Still emotionally disturbed and exhausted, Marilyn was persuaded to enter Columbia-Presbyterian hospital on 11 February, where she was admitted for ‘a rest and checkup’, according to a hospital spokesman. Her publicist, John Springer, elaborated by telling reporters, ‘She is here for a complete physical check-up. She’s had a hell of a year. She had been exhausted, really beat down.’ Trying to quash rumours of her treatment at Payne Whitney, he added, ‘More than anything else, this was just meant for her to go in and have a chance to rest and recuperate a little. It has been blown up all out of proportion.’
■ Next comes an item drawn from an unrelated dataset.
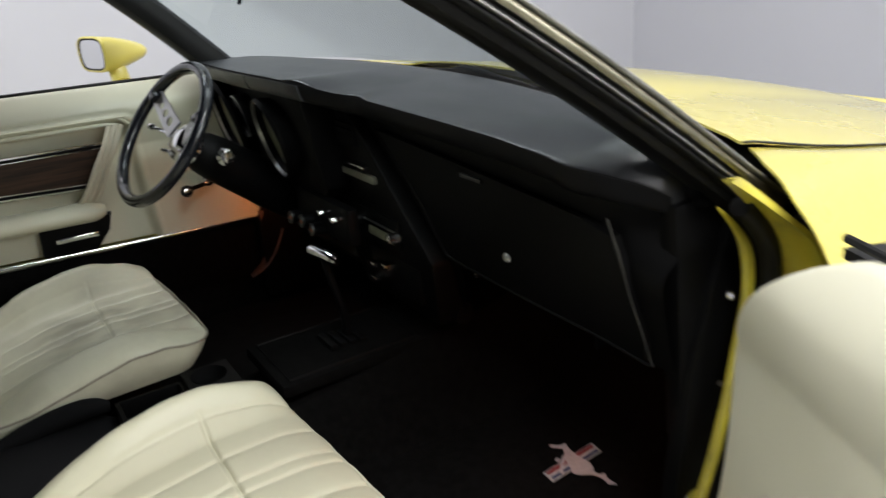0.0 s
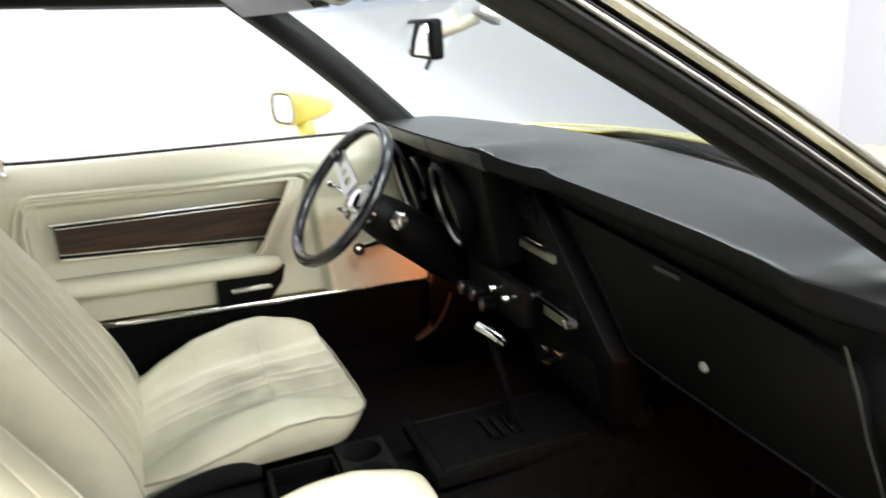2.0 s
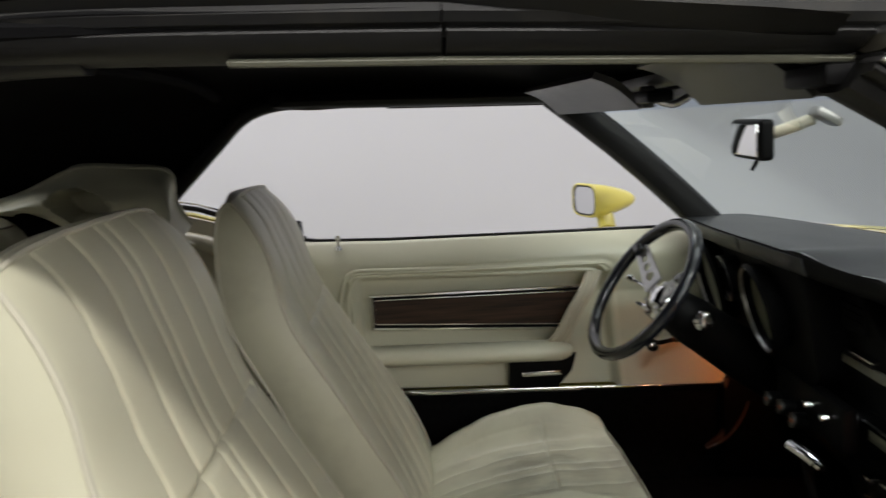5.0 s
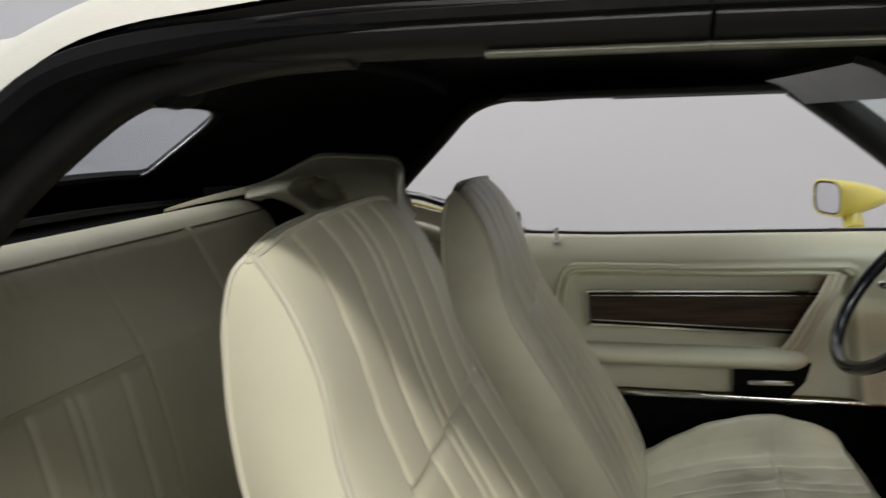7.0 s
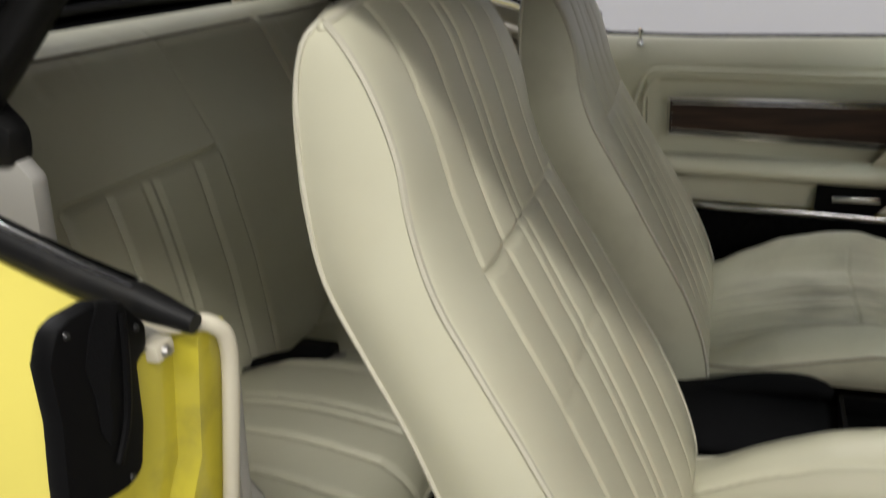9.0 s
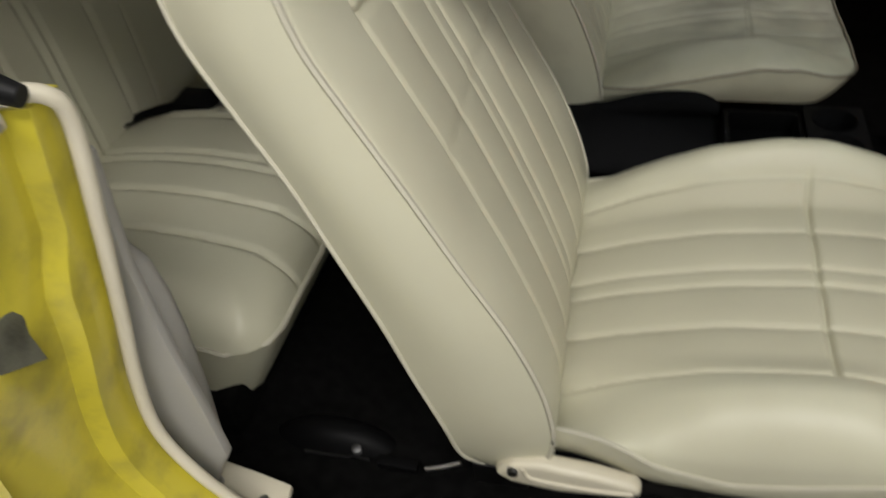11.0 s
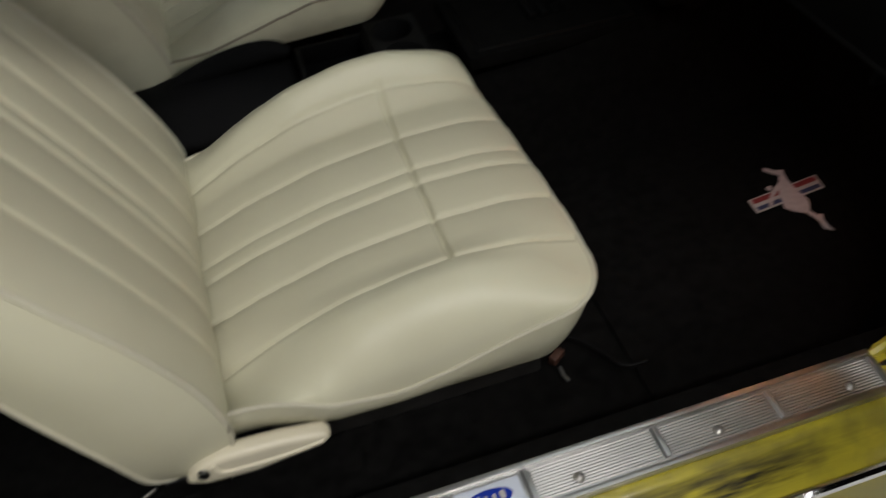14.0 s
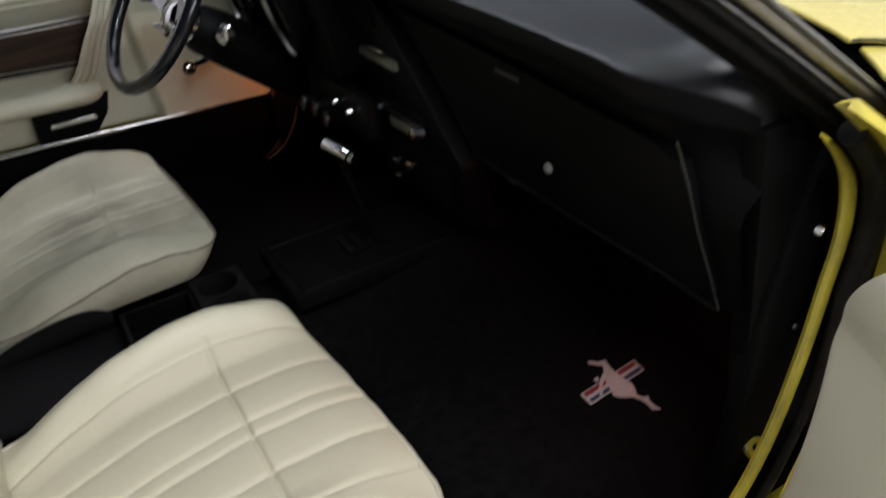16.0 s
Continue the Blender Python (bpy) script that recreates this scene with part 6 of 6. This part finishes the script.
anchor = thing("seat_belt_anchor", (0.36, -0.59, 0.25), "black seat belt anchor bolted to the floor behind the seat", "belt anchor")
part("anchor_cover", sheet(lambda u, v: Vector((0.33 + 0.085 * u * math.cos(2 * math.pi * v), -0.575 + 0.032 * u * math.sin(2 * math.pi * v), 0.250 + 0.030 * (1 - u**2.5))), 8, 24, closed_v=True), BLACK_PLASTIC, anchor, "low black plastic cover")
part("steel_edge", tube([(0.296, -0.606, 0.254), (0.330, -0.607, 0.256), (0.358, -0.607, 0.258), (0.365, -0.605, 0.260), (0.387, -0.606, 0.258)], 0.0022, 6), DARK_STEEL, anchor, "dull steel edge")
part("bolt", lathe([(0, 0.010), (0.007, 0.008), (0.008, 0.0)], (0.368, -0.594, 0.258), (0, -0.4, 1), 10), DARK_STEEL, anchor, "dull bolt head")
part("strap", box(0.40, -0.612, 0.250, 0.455, -0.596, 0.262, 0.003), BLACK_PLASTIC, anchor)
part("link_rod", tube([(0.466, -0.608, 0.262), (0.490, -0.604, 0.268), (0.512, -0.598, 0.274)], 0.0026, 8), STEEL, anchor, "bright steel link rod")

# ---- pedals ----
pedals = thing("brake_pedal", (1.60, 0.33, 0.40), "black rubber brake pedal on a steel arm", "pedal")
part("pad", box(1.545, 0.27, 0.375, 1.565, 0.39, 0.435, 0.006), RUBBER, pedals)
part("arm", tube([(1.565, 0.33, 0.41), (1.62, 0.33, 0.52), (1.66, 0.33, 0.66)], 0.008, 8), RUBBER, pedals)

# ---- floor mat with a stitched emblem ----
mat = thing("floor_mat", (1.45, -0.42, 0.25), "black carpet floor mat with a pale stitched emblem", "floor mat")
part("mat", thick(lambda u, v: Vector((1.14 + 0.50 * u, -0.69 + 0.49 * v, 0.2455 + 0.006 * max(0.0, u - 0.8) / 0.2)), 10, 10, (0, 0, -0.004)), CARPET, mat)


def stitched(points, z, m):
    return part("stitched_patch", prism([(x, y, z) for x, y in points], (0, 0, 0.002)), m, mat)


BAR = [Vector(p) for p in [(1.450, -0.397), (1.580, -0.383), (1.576, -0.413), (1.448, -0.426)]]


def band(a, b, lo, hi):
    """A strip of the slanting bar: a to b along it, lo to hi across it."""
    at = lambda u, w: tuple(BAR[0].lerp(BAR[1], u).lerp(BAR[3].lerp(BAR[2], u), w))
    return [at(a, lo), at(b, lo), at(b, hi), at(a, hi)]


stitched(band(0.0, 1.0, 0.0, 1.0), 0.2475, WHITE_THREAD)
stitched(band(0.03, 0.97, 0.08, 0.40), 0.2482, RED)
stitched(band(0.03, 0.97, 0.66, 0.92), 0.2482, NAVY)
# plain pale figure across the bar
for lift, outline in enumerate((
    [(1.539, -0.355), (1.535, -0.365), (1.532, -0.381), (1.532, -0.399), (1.533, -0.413), (1.535, -0.428), (1.530, -0.441), (1.521, -0.455), (1.511, -0.451), (1.499, -0.443), (1.491, -0.432), (1.497, -0.417), (1.501, -0.403), (1.508, -0.390), (1.520, -0.373), (1.528, -0.360)],
    [(1.512, -0.340), (1.518, -0.343), (1.525, -0.352), (1.539, -0.355), (1.534, -0.366), (1.524, -0.362), (1.516, -0.353), (1.510, -0.346)],
    [(1.523, -0.375), (1.517, -0.394), (1.506, -0.393), (1.492, -0.403), (1.476, -0.423), (1.472, -0.420), (1.485, -0.402), (1.500, -0.388)],
    [(1.521, -0.451), (1.526, -0.464), (1.535, -0.466), (1.529, -0.478), (1.528, -0.493), (1.530, -0.501), (1.519, -0.493), (1.522, -0.477), (1.519, -0.464), (1.515, -0.455)],
    [(1.490, -0.383), (1.498, -0.381), (1.498, -0.387), (1.491, -0.391)],
)):
    stitched(outline, 0.2490 + 0.0002 * lift, PINK)

# ---- mirrors and wipers ----
rv = thing("rearview_mirror", (1.20, -0.05, 1.15), "black framed rear-view mirror on a cream stalk", "mirror")
o = Vector((1.160, 0.002, 1.135))
case = part("case", moved(box(-0.010, -0.072, -0.030, 0.012, 0.072, 0.030, 0.008, segments=3), Matrix.Translation(o) @ pose(0, 0, 0, 0, 0, -4)), BLACK_PLASTIC, rv, "black mirror case")
part("glass", moved(box(-0.0125, -0.064, -0.024, -0.0100, 0.064, 0.024, 0.002), Matrix.Translation(o) @ pose(0, 0, 0, 0, 0, -4)), MIRROR, case, "mirror glass")
part("stalk", tube([o + Vector((0.014, -0.03, 0.006)), (1.200, -0.055, 1.152), (1.222, -0.072, 1.162)], 0.009, 10), CREAM_PLASTIC, rv, "cream stalk")
part("mount", moved(box(-0.020, -0.016, -0.006, 0.020, 0.016, 0.008, 0.004), Matrix.Translation((1.232, -0.082, 1.163)) @ pose(0, 0, 0, 0, 30, 0)), STEEL, rv)
part("day_tab", tube([o + Vector((-0.002, -0.03, -0.030)), o + Vector((-0.012, -0.034, -0.044))], 0.003, 6), BLACK_PLASTIC, case)

sm = thing("door_mirror", (1.12, 0.90, 0.92), "yellow bullet-shaped door mirror", "mirror")
M = Vector((1.058, 0.925, 0.957))


TURN = Matrix.Rotation(radians(21), 3, "Z")


def shell_fn(u, v):
    a = 2 * math.pi * v
    k = math.sqrt(max(0.0, 1 - u**1.5))
    w, h = 0.064 * k + 0.001, 0.045 * k + 0.001
    c, s = math.cos(a), math.sin(a)
    q = (abs(c) ** 4 + abs(s) ** 4) ** -0.25 if u < 0.25 else (abs(c) ** 4 + abs(s) ** 4) ** (-0.25 * max(0, 1 - (u - 0.25) * 2))
    return M + TURN @ Vector((0.156 * u, w * c * q, h * s * q - 0.010 * u))


def lip_fn(u, v):
    return M + (shell_fn(0.0, v) - M) * (0.84 + 0.16 * u) + TURN @ Vector((-0.004 * math.sin(math.pi * u), 0, 0))


bowl = part("shell", sheet(shell_fn, 24, 32, closed_v=True), YELLOW, sm, "yellow painted shell", 70)
part("shell_lip", sheet(lip_fn, 4, 32, closed_v=True), YELLOW, bowl)
part("rim", tube([M + (shell_fn(0.0, k / 32) - M) * 0.845 + TURN @ Vector((-0.001, 0, 0)) for k in range(32)], 0.0026, 8, closed=True), RUBBER, bowl, "black rim")
part("glass", sheet(lambda u, v: M + (shell_fn(0.0, v) - M) * (0.84 * u + 0.001) + TURN @ Vector((-0.001, 0, 0)), 4, 32, closed_v=True), MIRROR, bowl, "mirror glass")
part("foot", tube(smooth_path([(1.105, 0.920, 0.935), (1.108, 0.900, 0.905), (1.108, 0.876, 0.880)]), [0.024] * 12 + [0.028], 12, flat=0.75), YELLOW, sm, "yellow foot")

for side in (-1, 1):
    wiper = thing("windscreen_wiper", (1.56, -0.05 + 0.3 * (side > 0), 0.935), "black wiper resting at the foot of the windscreen", "wiper", "wipers")
    y0 = -0.03 if side < 0 else 0.33
    dz = 0.0 if side < 0 else -0.026
    part("arm", tube(smooth_path([(1.585, y0 + 0.10, 0.904 + dz), (1.576, y0 - 0.01, 0.928 + dz), (1.572, y0 - 0.13, 0.920 + dz)]), 0.006, 8), BLACK_PLASTIC, wiper)
    part("blade", tube(smooth_path([(1.566, y0 + 0.14, 0.912 + dz), (1.572, y0 - 0.06, 0.921 + dz), (1.566, y0 - 0.24, 0.910 + dz)]), 0.005, 6, flat=1.6), RUBBER, wiper)
    part("pivot", lathe([(0, 0.018), (0.012, 0.016), (0.016, 0.0)], (1.588, y0 + 0.10, 0.896 + dz), (0, 0, 1), 14), BLACK_PLASTIC, wiper)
Meanwhile, NBC executives were becoming increasingly alarmed with the situation, declaring to her representatives that they wanted ‘concrete evidence’ that she could physically perform in
Rain.
This request left her lawyer in the unenviable and impossible task of trying to compile a detailed report of her condition, including whether or not she would be capable of showing up on set at all. On 15 February, a letter was sent from NBC to Marilyn’s reps at MCA, declaring that ‘in view of Miss
Monroe’s recent illness, it is perfectly clear that we do not have an agreement with respect to [her] services’.
But while negotiations were going on behind the scenes, Marilyn was still in hospital, where Joe DiMaggio was a frequent visitor: ‘She went to the hospital for what amounted to exhaustion and nothing more,’ he told reporters. ‘The girl has been working very hard with pictures she has done, and Clark Gable’s death did not help matters.’